The $500 billion Neom project, which was announced in 2017, is set to be a huge economic zone with residential, commercial and tourist facilities on the Red Sea coast.
Sajwani said doing business in Saudi Arabia was “a bit more difficult or complicated” that the UAE, but said the country is opening up, citing moves to allow women to drive and reopen cinemas.
He was speaking to Arab News in Damac’s London sales office, opposite the Harrods department store in Knightsbridge. The office, kitted out in plush Versace furnishings, is selling units at Damac’s first development in the UK, the Damac Tower Nine Elms London.
The 50-storey development is in a new urban district south of the River Thames, which is also home to the US Embassy and the famous Battersea Power Station, which is being redeveloped as a residential and commercial property.
Work on Damac's tower is underway and is due to complete in late 2020 or early 2021, Sajwani said.

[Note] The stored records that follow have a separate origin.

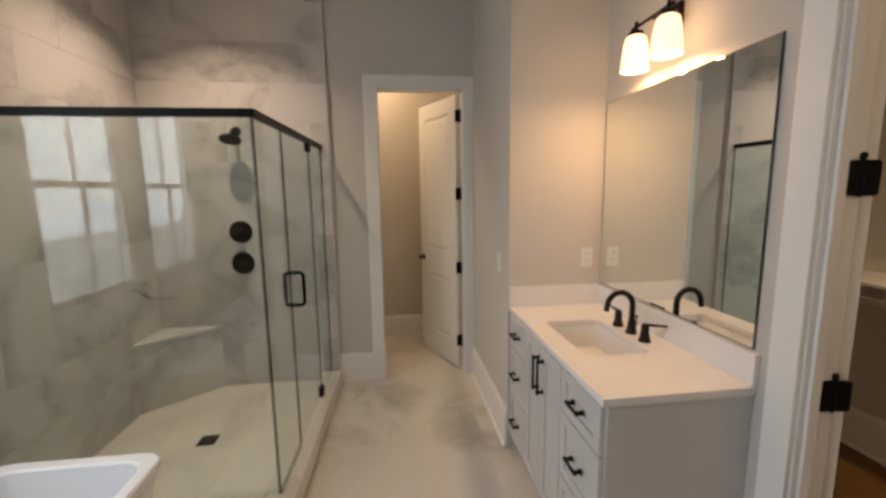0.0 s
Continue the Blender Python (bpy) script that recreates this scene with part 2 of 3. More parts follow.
def tube(points, radius, steps=14):
    """A round tube along points, with capped ends; radius may be a list."""
    bm = bmesh.new()
    pts = [Vector(p) for p in points]
    radii = radius if isinstance(radius, list) else [radius] * len(pts)
    rings, side = [], None
    for k, p in enumerate(pts):
        ahead = (pts[min(k + 1, len(pts) - 1)] - pts[max(k - 1, 0)]).normalized()
        if side is None:
            side = ahead.orthogonal().normalized()
        side = (side - ahead * side.dot(ahead)).normalized()
        up = ahead.cross(side)
        rings.append([bm.verts.new(p + radii[k] * (math.cos(a) * side + math.sin(a) * up)) for a in [2 * math.pi * s / steps for s in range(steps)]])
    for a, b in zip(rings, rings[1:]):
        for k in range(steps):
            j = (k + 1) % steps
            bm.faces.new((a[k], a[j], b[j], b[k]))
    bm.faces.new(rings[0][::-1]), bm.faces.new(rings[-1])
    bmesh.ops.recalc_face_normals(bm, faces=bm.faces[:])
    return bm


def prism(outline, y0, y1, bevel=0.0):
    """An outline of (x, z) pairs drawn out along y."""
    bm = bmesh.new()
    a, b = [bm.verts.new((x, y0, z)) for x, z in outline], [bm.verts.new((x, y1, z)) for x, z in outline]
    bm.faces.new(a), bm.faces.new(b[::-1])
    for k in range(len(a)):
        j = (k + 1) % len(a)
        bm.faces.new((a[j], a[k], b[k], b[j]))
    bmesh.ops.recalc_face_normals(bm, faces=bm.faces[:])
    if bevel:
        bmesh.ops.bevel(bm, geom=bm.edges[:], offset=bevel, segments=2, affect="EDGES")
    return bm


def rounded(x0, y0, x1, y1, r, steps=6):
    """The corners of a rounded rectangle, anticlockwise."""
    out = []
    for cx, cy, a0 in ((x1 - r, y1 - r, 0), (x0 + r, y1 - r, 90), (x0 + r, y0 + r, 180), (x1 - r, y0 + r, 270)):
        for k in range(steps + 1):
            a = radians(a0 + 90 * k / steps)
            out.append((cx + r * math.cos(a), cy + r * math.sin(a)))
    return out


def loft(rings, cap_first=False, cap_last=False):
    """Skins a stack of closed rings, each a list of (x, y, z) of one length."""
    bm = bmesh.new()
    made = [[bm.verts.new(p) for p in ring] for ring in rings]
    for a, b in zip(made, made[1:]):
        for k in range(len(a)):
            j = (k + 1) % len(a)
            bm.faces.new((a[k], a[j], b[j], b[k]))
    if cap_first:
        bm.faces.new(made[0][::-1])
    if cap_last:
        bm.faces.new(made[-1])
    bmesh.ops.recalc_face_normals(bm, faces=bm.faces[:])
    return bm


def mesh_of(name, bm, material, smooth=False):
    data = bpy.data.meshes.new(name)
    bm.to_mesh(data)
    bm.free()
    data.materials.append(material)
    if smooth:
        data.shade_smooth()
        data.set_sharp_from_angle(angle=radians(35))
    return data


def part(name, bm, material, parent, label="", smooth=False):
    ob = new(name, mesh_of(name, bm, material, smooth))
    ob.parent = parent
    return tagged(ob, label)


def piece(name, data, parent, m):
    ob = new(name, data)
    ob.parent = parent
    ob.matrix_basis = m
    return ob


def thing(name, label, category, m=None, group=""):
    ob = tagged(new(name), label, category, group)
    if m is not None:
        ob.matrix_basis = m
    return ob


def solid(name, bm, material, label, category, kind="structure", smooth=False):
    return tagged(new(name, mesh_of(name, bm, material, smooth)), label, category, "", kind)


def wall_along_x(name, y0, y1, x0, x1, holes, label, z1=CEIL):
    bm = bmesh.new()
    at = x0
    for a, b, lo, hi in sorted(holes):
        box(at, y0, 0, a, y1, z1, bm=bm)
        if lo > 0:
            box(a, y0, 0, b, y1, lo, bm=bm)
        box(a, y0, hi, b, y1, z1, bm=bm)
        at = b
    box(at, y0, 0, x1, y1, z1, bm=bm)
    return solid(name, bm, WALL, label, "wall")


def wall_along_y(name, x0, x1, y0, y1, holes, label, z1=CEIL):
    bm = bmesh.new()
    at = y0
    for a, b, lo, hi in sorted(holes):
        box(x0, at, 0, x1, a, z1, bm=bm)
        if lo > 0:
            box(x0, a, 0, x1, b, lo, bm=bm)
        box(x0, a, hi, x1, b, z1, bm=bm)
        at = b
    box(x0, at, 0, x1, y1, z1, bm=bm)
    return solid(name, bm, WALL, label, "wall")


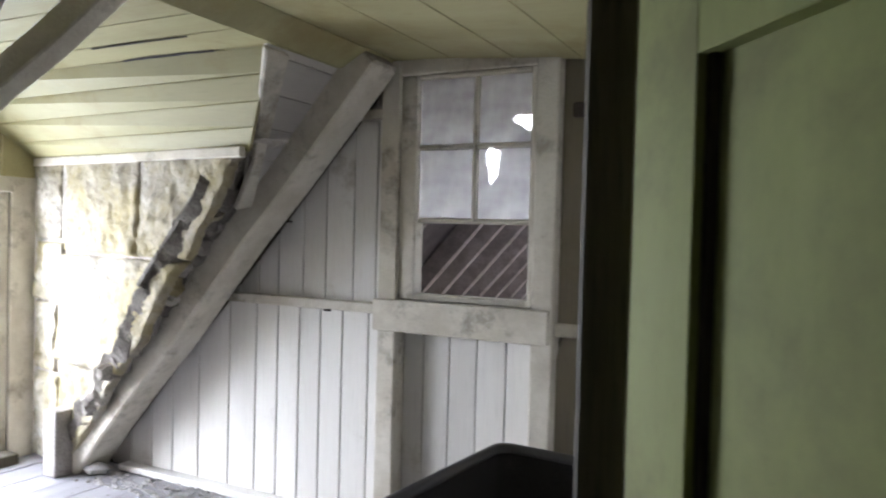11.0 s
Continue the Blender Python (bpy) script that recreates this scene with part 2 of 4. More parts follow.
leaf.node_tree.links.new(lm.outputs[0], leaf.node_tree.nodes["Material Output"].inputs["Surface"])
M["twig"] = mat("dry_twigs", (0.16, 0.12, 0.085), (0.09, 0.065, 0.045), 9, 0.9, 0.2)
M["yellow_wall"] = mat("yellowed_plaster", (0.34, 0.31, 0.14), (0.27, 0.24, 0.10), 2, 0.8, 0.1)
# pale enough to overexpose: outdoor glare put into the ground colour
M["pale_ground"] = mat("ground_pale_for_glare", (0.62, 0.60, 0.50), (0.50, 0.50, 0.38), 0.6, 0.95, 0.3)
# translucent sheet added behind the roof chink to dim its light
dimmer = bpy.data.materials.new("grey_dimming_sheet")
dimmer.use_nodes = True
ft = dimmer.node_tree.nodes.new("ShaderNodeBsdfTranslucent")
ft.inputs["Color"].default_value = (0.04, 0.043, 0.048, 1)
dimmer.node_tree.links.new(ft.outputs[0], dimmer.node_tree.nodes["Material Output"].inputs["Surface"])
M["dimmer"] = dimmer
# emissive, so the backdrop reads overexposed and lights the rooms
M["haze"] = glow("glowing_white_distance", (0.90, 0.95, 1.0), 4.2)
M["bakelite"] = mat("brown_bakelite", (0.03, 0.022, 0.018), (0.02, 0.016, 0.014), 8, 0.35, 0.0)
M["paint_post"] = mat("weathered_white_timber", (0.60, 0.565, 0.49), (0.46, 0.42, 0.345), 5, 0.75, 0.35, spread=0.08, third=(0.27, 0.24, 0.19), third_scale=3.5, third_at=0.60, third_soft=0.08, fine_top=1.35)
glass = bpy.data.materials.new("dusty_glass")
glass.use_nodes = True
gn, gl = glass.node_tree.nodes, glass.node_tree.links
gb = gn["Principled BSDF"]
gb.inputs["Base Color"].default_value = (0.9, 0.92, 0.93, 1)
gb.inputs["Roughness"].default_value = 0.06
gd = gn.new("ShaderNodeBsdfDiffuse")
gd.inputs["Color"].default_value = (0.72, 0.72, 0.73, 1)
gt = gn.new("ShaderNodeBsdfTransparent")
gg = gn.new("ShaderNodeBsdfGlossy")
gg.inputs["Roughness"].default_value = 0.03
gm, gm2 = gn.new("ShaderNodeMixShader"), gn.new("ShaderNodeMixShader")
gno = gn.new("ShaderNodeTexNoise")
gno.inputs["Scale"].default_value = 3.0
gr = gn.new("ShaderNodeMapRange")
gr.inputs[1].default_value, gr.inputs[2].default_value, gr.inputs[3].default_value, gr.inputs[4].default_value = 0.3, 0.7, 0.34, 0.62
gl.new(gno.outputs[0], gr.inputs[0])
gl.new(gr.outputs[0], gm.inputs[0])
gl.new(gt.outputs[0], gm.inputs[1])
gs = gn.new("ShaderNodeBsdfTranslucent")
gs.inputs["Color"].default_value = (0.80, 0.80, 0.82, 1)
gm3 = gn.new("ShaderNodeMixShader")
gl.new(gd.outputs[0], gm3.inputs[1])
gl.new(gs.outputs[0], gm3.inputs[2])
gl.new(gm3.outputs[0], gm.inputs[2])
gm2.inputs[0].default_value = 0.10
gl.new(gm.outputs[0], gm2.inputs[1])
gl.new(gg.outputs[0], gm2.inputs[2])
gl.new(gm2.outputs[0], gn["Material Output"].inputs["Surface"])
M["glass"] = glass


# ---- mesh helpers ----
def slab(bm, x0, x1, y0, y1, z0, z1):
    vs = [bm.verts.new((x, y, z)) for z in (z0, z1) for x, y in ((x0, y0), (x1, y0), (x1, y1), (x0, y1))]
    for f in ((3, 2, 1, 0), (4, 5, 6, 7), (0, 1, 5, 4), (1, 2, 6, 5), (2, 3, 7, 6), (3, 0, 4, 7)):
        bm.faces.new([vs[i] for i in f])
    return vs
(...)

“We have sold more than 60 percent of the project,” he said. “It’s very mixed, we have (buyers) from the UK, from Asia, the Middle East.”
Damac’s first London project was launched in 2015, the year before the referendum on the UK exiting the EU — the result of which has had a knock-on effect on the London property market.
“Definitely Brexit has cause a lot of concern, people are not clear where the situation will go. Overall, the market has suffered because of Brexit,” Sajwani said.
“It’s going to be difficult for the coming two years at least … unless (the UK decides) to stay in the EU.”
Despite the ongoing uncertainty over Brexit, Sajwani said Damac was looking for additional plots of land in London, both in the “golden triangle” — the pricey areas of Mayfair, Belgravia and Knightsbridge, which are popular with Gulf investors — and new residential districts like Nine Elms.
Sajwani is considering an investment of “up to £500 million” on a new project in the UK capital.
“We are looking aggressively, and spending a lot of time … finding other opportunities,” he said. “Our appetite for London is there.”
Damac is also considering other international property markets for expansion, including parts of Europe and North American cities like Toronto, Boston, New York and Miami, Sajwani said.
The international drive by Damac comes, however, amid a tough property market in the developer’s home market of Dubai.
Damac in February reported that its 2018 profits fell by nearly 60 percent, with its fourth-quarter profit tumbling by 87 percent, according to Reuters calculations.
Sajwani — whose company attracted headlines for its partnership with the Trump Organization for two golf courses in Dubai — does not see any immediate recovery in the emirate’s property market, or Damac’s financial results.
“(With) the market being soft, prices being under pressure, we are part of the market — we are not going to do better than last year,” he said. “This year and next year are going to be difficult years. But it’s a great opportunity for the buyers.”
But the developer said Dubai was “very strong fundamentally,” citing factors like its advanced infrastructure, safety and security, and low taxes.
In 2018, Damac delivered over 4,100 units — a record for the company — and this year, despite the difficult market, it plans to hand over even more.
“We’re expecting north of 7,000,” Sajwani said. “This year will be another record.”